WASHINGTON (Reuters) - California's attorney general on Wednesday sent letters to top plastic bag manufacturers requesting information about their claims that the bags they produce are recyclable, the latest move by the state to scrutinize the plastics industry and their role in the global plastic pollution crisis.

California Attorney General Rob Bonta sent letters to seven manufacturers of plastic bags including Novolex, Inteplast and Papier-Mettler demanding that they substantiate claims that their bags used by California retailers are recyclable. The companies were not immediately available for comment.

Reuters reported exclusively last December that a state-appointed commission alleged that big retailers were breaking California law and misleading consumers by selling plastic shopping bags bearing language and symbols that falsely suggest the bags can be recycled.

The letters are the latest move by Bonta to scrutinize the petrochemical and plastics industries' attempt to mislead the public over their recycling claims and their role in causing the global plastic pollution crisis and the state's broader effort to phase out single-use plastics and crack down on "greenwashing".

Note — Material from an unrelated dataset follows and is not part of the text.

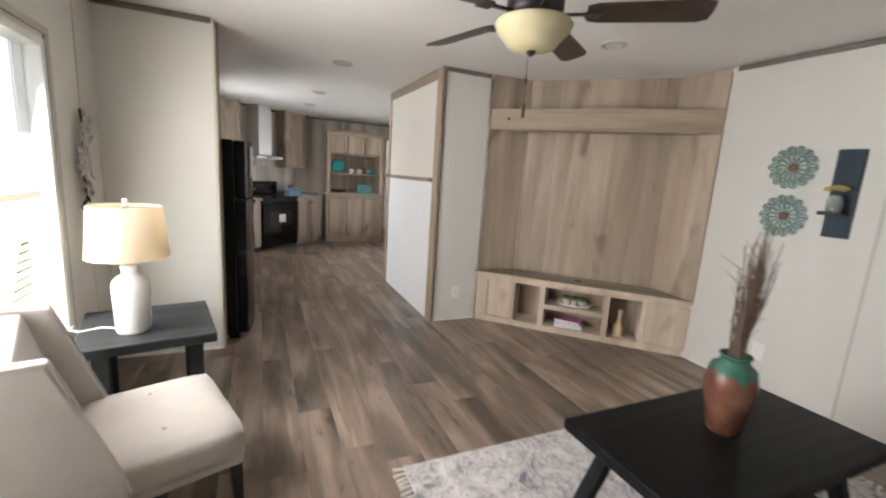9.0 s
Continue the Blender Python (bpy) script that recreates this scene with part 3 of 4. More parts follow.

"Most Californians are under the impression that plastic bags are recyclable," Bonta said in a statement. "I demand that manufacturers provide evidence to back up their claims about the recyclability of our grocery bags."

Bonta has demanded that the manufacturers produce evidence to substantiate their claims by November 16, 2022, or face potential enforcement action.

The California Statewide Commission on Recycling Markets and Curbside Recycling asked Bonta and regulator CalRecycle to crack down last December on what it claims is illegal labeling on plastic bags and packaging that's undermining the state's efforts to tackle plastic pollution.

Fooled by recycling symbols, Californians mistakenly toss this material into curbside collection programs that don't accept it, the commission said. That's driving up costs for recycling companies to fish the stuff out of the waste stream and fix equipment jammed by these soft plastics.

The commission flagged what had become a loophole in the state's 2017 ban on single-use shopping bags known as SB 270. That legislation allowed retailers to sell reusable plastic bags for a minimum of 10 cents each if they were capable of being recycled in California.

But converting soft plastics such as shopping bags and packaging films into new products is so cost-prohibitive that these items were not widely accepted in curbside recycling programs across California. For that reason, the commission says, they should not be labeled "recyclable."

Earlier this year, California passed a law that will begin phasing out single-use plastics by requiring 65% of all plastic items sold or distributed in California to be recyclable, effectively banning single-use plastic.